Unless the system is intended to be used by employees (for example, an HR hotline), this method can actually be worse than doing no testing at all.
The problem lies in the fact that employees are a very different group of people than customers. Employees are familiar with the jargon and processes of the company and industry, where customers generally are not. We have experience with several companies which successfully tested new applications using employee calls, yet found that the expensive new system completely failed to serve the needs of real customers.
As a result, we strongly recommend that companies not rely on employee calls to test a new system.
Pilot testing, or rolling out a new application to a limited number of live customer calls, can be a good way to understand application performance in the real world, but unfortunately, it comes too late in the project to make major design changes.

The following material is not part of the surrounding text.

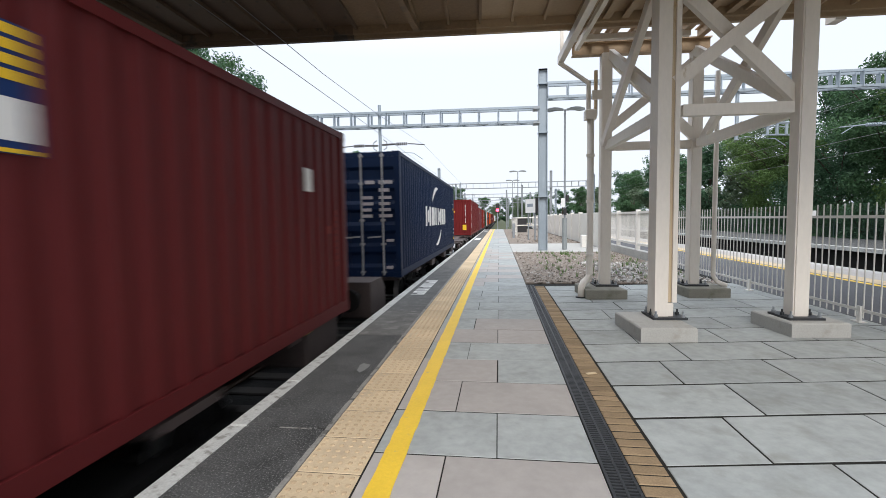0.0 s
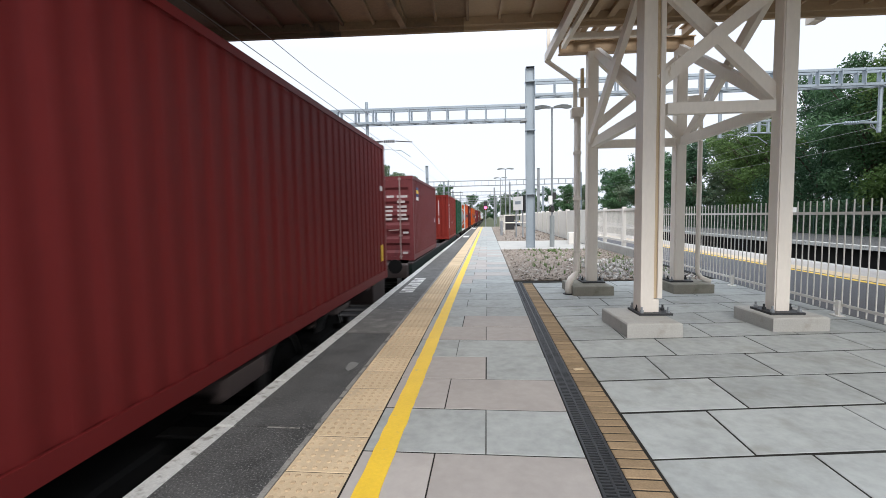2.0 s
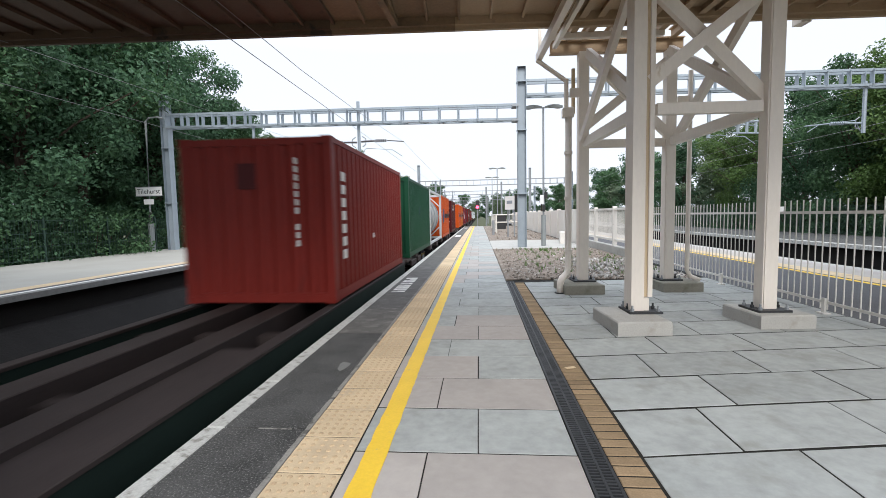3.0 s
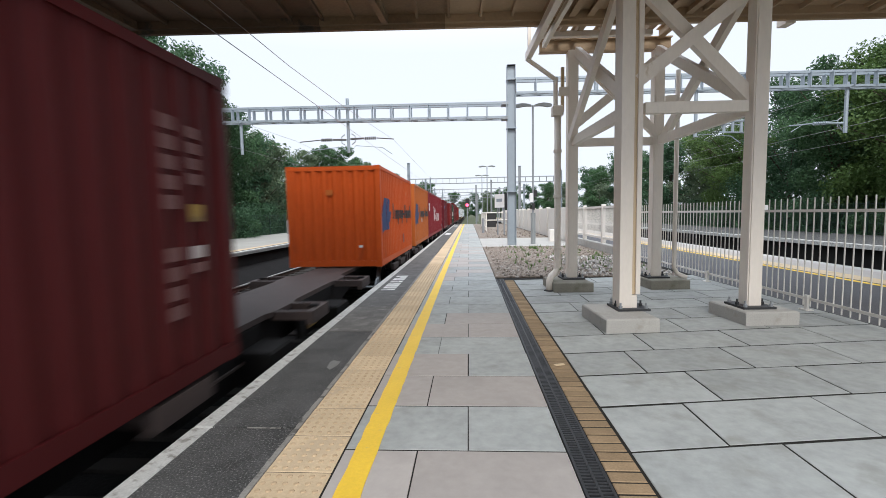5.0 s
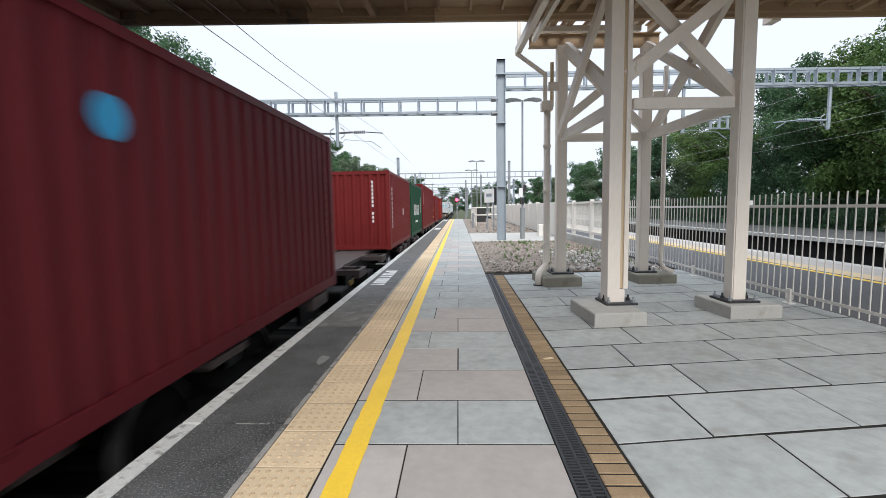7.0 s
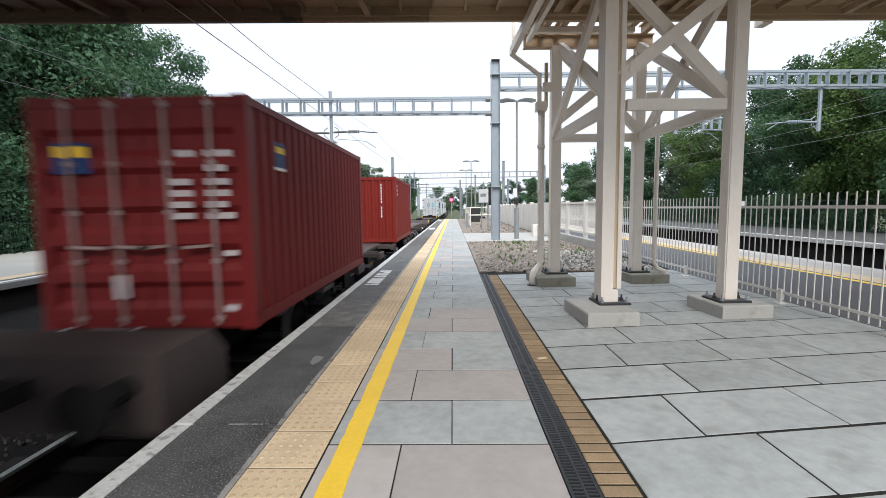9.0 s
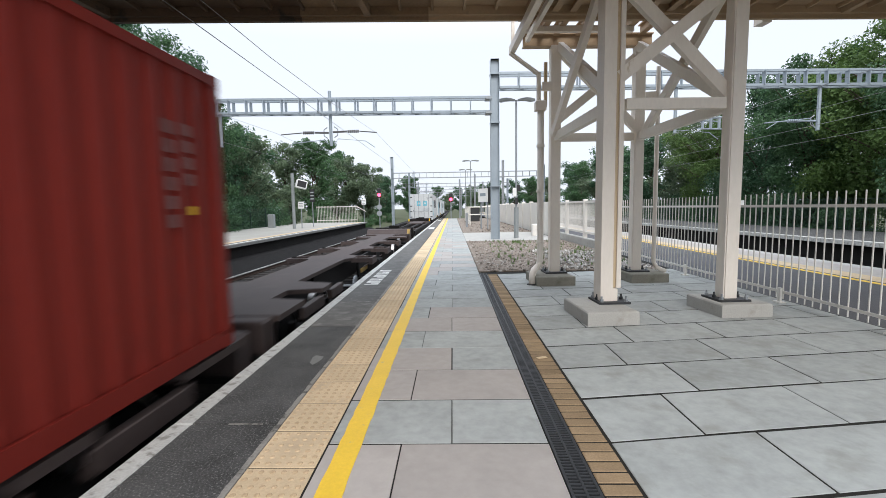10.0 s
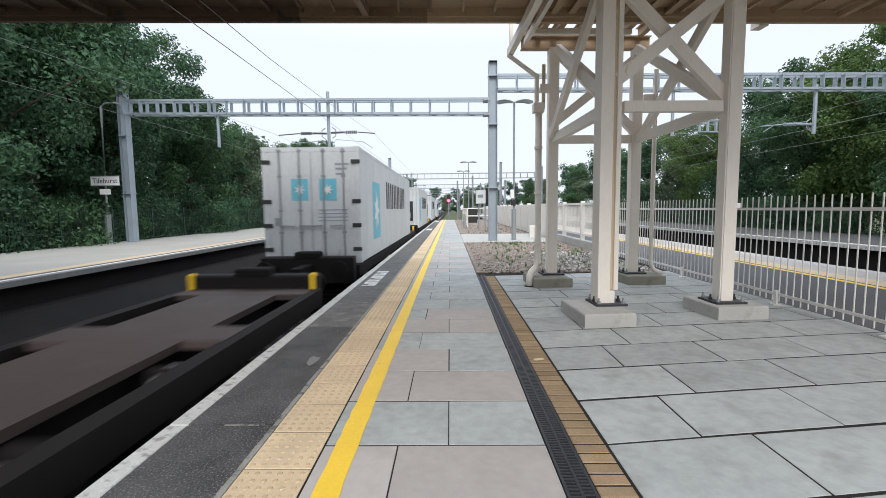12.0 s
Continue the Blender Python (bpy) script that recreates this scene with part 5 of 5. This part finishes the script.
G0 = BED - 0.12
kinds = [make_tree(21, 13.5, 4.2, 40000, 0.145, M_LEAF, 0.16), make_tree(33, 12.0, 4.0, 40000, 0.145, M_LEAF_C, 0.16),
         make_tree(45, 11.8, 4.0, 38000, 0.14, M_LEAF_B, 0.1), make_tree(57, 11.0, 3.8, 38000, 0.14, M_LEAF, 0.1)]
# the last two crowns take the haze-coloured leaves
far_kinds = [make_tree(22, 13.5, 4.2, 15000, 0.27, M_LEAF, 0.16), make_tree(34, 12.0, 4.0, 15000, 0.27, M_LEAF_C, 0.16),
             make_tree(46, 11.8, 4.0, 14000, 0.26, M_LEAF_HAZE, 0.1), make_tree(58, 11.0, 3.8, 14000, 0.26, M_LEAF_HAZE, 0.1)]
shrubs = [make_bush(61, 3.6, 1.9, 8500, 0.12, M_LEAF, "dense leafy green shrub behind the platform fence"),
          make_bush(67, 4.4, 2.1, 9000, 0.12, M_LEAF_C, "dense leafy shrub with fresh green shoots")]
rp = random.Random(77)
first = {}


def plant(proto, x, y, turn, scale, z=G0, label=""):
    m_ = pose(x, y, z, 0, 0, turn) @ Matrix.Diagonal((scale, scale, scale, 1))
    if proto.name not in first:
        first[proto.name] = True
        proto.matrix_basis = m_
        return proto
    ob = copy_thing(proto, Matrix())
    ob.matrix_basis = m_
    if label:
        ob["label"] = label
    return ob


# west bank behind the opposite platform
for x, y, k, s in ((-19.0, 9.5, 1, 1.15), (-19.5, 14.0, 0, 1.15), (-18.4, 18.5, 1, 1.25), (-19.4, 22.5, 0, 1.3), (-18.2, 26.5, 1, 1.28), (-19.4, 30.5, 0, 1.1),
                   (-18.4, 34.5, 3, 1.08), (-19.6, 38.5, 1, 0.98), (-18.6, 42.5, 3, 0.98), (-20.2, 46.5, 1, 0.9), (-24.0, 17.0, 0, 1.15), (-24.0, 26.5, 0, 1.15), (-24.0, 34.0, 1, 1.15),
                   (-20.0, 4.0, 0, 1.15), (-19.5, -3.0, 1, 1.1)):
    plant((kinds if -20 < x and 8 < y < 36 else far_kinds)[k], x, y, rp.uniform(0, 360), s)
for i in range(17):
    plant(shrubs[i % 2], -16.6 + rp.uniform(-0.5, 0.6), 5 + i * 2.4, rp.uniform(0, 360), rp.uniform(0.8, 1.15))
for x, y, k, s in ((-25.0, 72, 2, 1.15), (-20.8, 74, 0, 1.08), (-29, 68, 2, 1.05), (-17.6, 84, 3, 1.14), (-14.6, 88, 2, 0.98), (-22, 92, 0, 1.1), (-14.5, 112, 1, 0.9), (-18, 125, 3, 1.1), (-14, 165, 0, 1.1), (-20, 60, 3, 0.55), (-24, 58, 1, 0.6)):
    plant(far_kinds[k], x, y, rp.uniform(0, 360), s, label="distant broadleaf tree with a rounded green crown")
for x, y, s in ((-11.3, 56, 0.55), (-10.2, 62, 0.5), (-12.8, 64, 0.7), (-10.8, 74, 0.6), (-14.8, 55, 0.9), (-10.6, 86, 0.6)):
    plant(shrubs[0], x, y, rp.uniform(0, 360), s, label="low scrubby bush beside the line")
# east bank behind the furthest platform
for i, (x, y, k, s) in enumerate(((26.0, 7.5, 2, 1.0), (25.2, 12.0, 3, 1.06), (25.8, 16.5, 2, 1.06), (25.2, 20.0, 3, 1.08), (25.4, 23.5, 2, 1.05), (26.8, 27.5, 2, 1.12), (25.6, 30.5, 3, 1.1), (26.5, 36.0, 1, 1.05),
                                  (26.0, 41.5, 2, 1.02), (27.0, 48.0, 3, 1.05), (26.0, 55.0, 1, 0.92), (27.0, 62.0, 0, 0.85), (26.0, 69.5, 1, 0.95), (28.0, 78.0, 3, 1.0), (27.0, 88.0, 0, 0.85),
                                  (29.0, 100.0, 1, 1.0), (30.5, 12.0, 0, 0.85), (31.0, 22.0, 1, 0.9), (31.0, 33.0, 0, 0.85), (26.0, 2.0, 2, 1.0))):
    plant((kinds if x < 27 and 10 < y < 45 else far_kinds)[k], x, y, rp.uniform(0, 360), s)
for i in range(15):
    plant(shrubs[i % 2], 23.9 + rp.uniform(-0.2, 0.6), 8 + i * 4.2, rp.uniform(0, 360), rp.uniform(0.75, 1.1))
yb = make_bush(71, 5.2, 2.4, 5200, 0.24, M_LEAF_Y, "yellowing rounded shrub below the trees")
yb.matrix_basis = pose(22.8, 58, G0, 0, 0, 30) @ Matrix.Diagonal((1.05, 1.05, 1.05, 1))
for x, y, k, s in ((16, 150, 0, 0.9), (24, 160, 1, 1.0), (10, 190, 3, 1.1), (32, 140, 2, 1.0), (18, 230, 0, 1.1), (6, 260, 1, 1.2), (-8, 300, 0, 1.3), (-20, 240, 1, 1.2), (9, 150, 2, 0.7), (13, 165, 3, 0.8), (20, 175, 2, 0.9), (28, 150, 0, 0.95), (1, 290, 2, 1.1), (14, 290, 3, 1.2), (24, 260, 1, 1.3), (-2, 340, 3, 1.2), (36, 190, 3, 1.2)):
    plant(far_kinds[k], x, y, rp.uniform(0, 360), s, label="distant broadleaf tree with a rounded green crown")

# ---------------- paving, piece by piece ----------------
rng = random.Random(5)


def slab_mesh(w, d, name, material, skew=0.0, h=0.05):
    """A slab from the corner (0, 0) with a slightly worn upper edge; its far side rises by skew across its width."""
    bm = B()
    box(bm, 0, w, 0, d, -h, 0, 0.003)
    for v in bm.verts:
        v.co.y += skew * v.co.x
    return mesh_of(bm, name, material)


paving = thing("slab_paving", "rows of grey and buff stone slabs between the yellow line and the drain", "paving", kind="structure")
ROW = 0.645
cache = {}


def slab(parent, x0, x1, y0, d, material, skew=0.0, z=0.0, gap=0.010):
    key = (round(x1 - x0, 2), round(d, 3), material.name, skew, gap)
    if key not in cache:
        cache[key] = slab_mesh(x1 - x0 - gap * 0.7, d - gap * 1.4, "slab", material, skew)
    piece("slab", cache[key], parent, pose(x0 + gap * 0.35 + rng.uniform(-0.003, 0.003), y0 + gap * 0.7 + rng.uniform(-0.004, 0.004), z, rng.uniform(-0.05, 0.05), rng.uniform(-0.05, 0.05), rng.uniform(-0.12, 0.12)))


y = 2.685 - ROW * 12
i = -12
while y < Y1 - ROW:
    split = (1.92, 1.60)[i % 2]
    warm_left = i in (-1, 1, 2) or (abs(i) > 3 and rng.random() < 0.22)
    warm_right = i in (-1, 1) or (abs(i) > 3 and rng.random() < 0.22)
    slab(paving, 1.138, split, y, ROW, M_SLAB_WARM if warm_left else M_SLAB, 0, rng.uniform(-0.0005, 0.0012))
    slab(paving, split, 2.53, y, ROW, M_SLAB_WARM if warm_right else M_SLAB, 0, rng.uniform(-0.0005, 0.0012))
    y += ROW
    i += 1

forecourt = thing("flag_paving", "large pale grey flagstones laid in staggered rows under the footbridge", "paving", kind="structure")
SKEW = 0.135
y = 2.69 - ROW * 14
i = -14
while y < 9.7:
    xs = [2.915] + [x for x in ((3.56, 4.60, 5.66, 6.72) if i % 2 == 0 else (3.90, 4.97, 6.02)) if x < 6.9] + [6.985]
    for a, b in zip(xs, xs[1:]):
        slab(forecourt, a, b, y + SKEW * (a - 2.915), ROW, M_SLAB, SKEW, rng.uniform(-0.0008, 0.0016), 0.022)
    y += ROW
    i += 1

# tactile paving with blister domes
tact = thing("tactile_paving", "buff blister tactile tiles along the platform", "tactile paving", kind="structure")
TP = 0.428
bm = B()
box(bm, 0, 0.392, 0, TP - 0.008, -0.05, 0, 0.004)
plain = mesh_of(bm, "tactile_tile", M_TACTILE)
bm = B()
box(bm, 0, 0.392, 0, TP - 0.008, -0.05, 0, 0.004)
for a in range(6):
    for b in range(6):
        cx, cy = 0.035 + a * 0.0645, 0.04 + b * 0.068
        lo = [bm.verts.new((cx + 0.018 * math.cos(k * 1.0472), cy + 0.018 * math.sin(k * 1.0472), 0.0)) for k in range(6)]
        hi = [bm.verts.new((cx + 0.012 * math.cos(k * 1.0472), cy + 0.012 * math.sin(k * 1.0472), 0.006)) for k in range(6)]
        for k in range(6):
            bm.faces.new((lo[k], lo[(k + 1) % 6], hi[(k + 1) % 6], hi[k]))
        bm.faces.new(hi)
domed = mesh_of(bm, "tactile_tile", M_TACTILE)
domed.materials.append(M_BLISTER)
for f in domed.polygons:        # the worn tops show a darker aggregate
    if f.center.z > 0.0015:
        f.material_index = 1
y = 2.43 - TP * 14
while y < Y1 - TP:
    piece("tactile_tile", domed if 0 < y < 13 else plain, tact, pose(0.738, y, rng.uniform(-0.001, 0.001), rng.uniform(-0.06, 0.06), rng.uniform(-0.06, 0.06), 0))
    y += TP

# yellow safety line
bm = B()
n = 900
left, right = [], []
for j in range(n + 1):
    y = Y0 + (Y1 - Y0) * j / n
    left.append(1.208 + rng.uniform(-0.004, 0.004))
    right.append(1.352 + rng.uniform(-0.0035, 0.0035))
rows_v = []
for j in range(n + 1):
    y = Y0 + (Y1 - Y0) * j / n
    rows_v.append([bm.verts.new(p) for p in ((left[j], y, 0.0), (left[j], y, 0.0055), (right[j], y, 0.0055), (right[j], y, 0.0))])
for a, b in zip(rows_v, rows_v[1:]):
    for j in range(3):
        bm.faces.new((a[j], a[j + 1], b[j + 1], b[j]))
tagged(part("yellow_line", bm, M_YELLOW), "worn yellow safety line painted along the slabs", "painted line", kind="structure")

# brick strip beside the drain
strip = thing("brick_strip", "single course of buff bricks beside the drain", "brick strip", kind="structure")
brick = mesh_of(box(B(), 0, 0.196, 0, 0.0905, -0.05, 0, 0.005), "brick", M_BLOCK)
y = 2.28 - 0.1055 * 60
while y < 9.75:
    piece("brick", brick, strip, pose(2.706, y, rng.uniform(0.0, 0.003), rng.uniform(-0.5, 0.5), rng.uniform(-0.25, 0.25), rng.uniform(-0.6, 0.6)))
    y += 0.1055

# edge coping stones
cop = thing("edge_coping", "worn white painted coping stones at the platform edge", "coping", kind="structure")
stone = mesh_of(box(B(), -0.042, 0.105, 0, 0.893, -0.1, 0.003, 0.014), "coping_stone", M_WHITE_EDGE)
y = 2.955 - 0.9 * 18
while y < Y1 - 0.9:
    piece("coping_stone", stone, cop, pose(rng.uniform(-0.006, 0.004), y, rng.uniform(-0.003, 0.003), 0, 0, rng.uniform(-0.2, 0.2)))
    y += 0.9


# ---------------- what moves ----------------
def motions():
    for ob, s, z in movers:
        walk(ob, [(0, pose(CX, s, z)), (12, pose(CX, s - SPEED * 12, z))])
    turn = math.degrees(SPEED / FPS / 0.46)     # of a wheelset from frame to frame
    for axle, dy in wheels:
        walk(axle, [(i / FPS, pose(0, dy, -0.04) @ pose(0, 0, 0, (i * turn) % 360)) for i in range(12 * FPS + 1)])


motions()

In addition, unless a concerted effort is made to follow-up with callers, there is no way to gather satisfaction data with this method. We recommend that pilot testing be viewed more as a roll-out strategy than a testing strategy, and that other methods be used earlier in the development process.
A VocaLabs survey has a number of important advantages, including a large number of live callers, the ability to directly compare live and automated operations, the ability to test systems at any stage of development, the ability to gather both quantitative and qualitative data, and the ability to benchmark against industry norms.
Often, a VocaLabs survey is comparable in cost and turnaround time to other test methods, even ones which have serious flaws. While we admit to being biased, our survey method was designed from the ground up to address many of the limitations in other techniques, and we believe we have succeeded in developing a more cost-effective and meaningful way to evaluate customer service operations than any other method.
We have included a chart in a PDF file which summarizes the strengths and weaknesses of each of these test methods. While no test can do everything, it is important to make sure the method you use is appropriate for what you are trying to measure.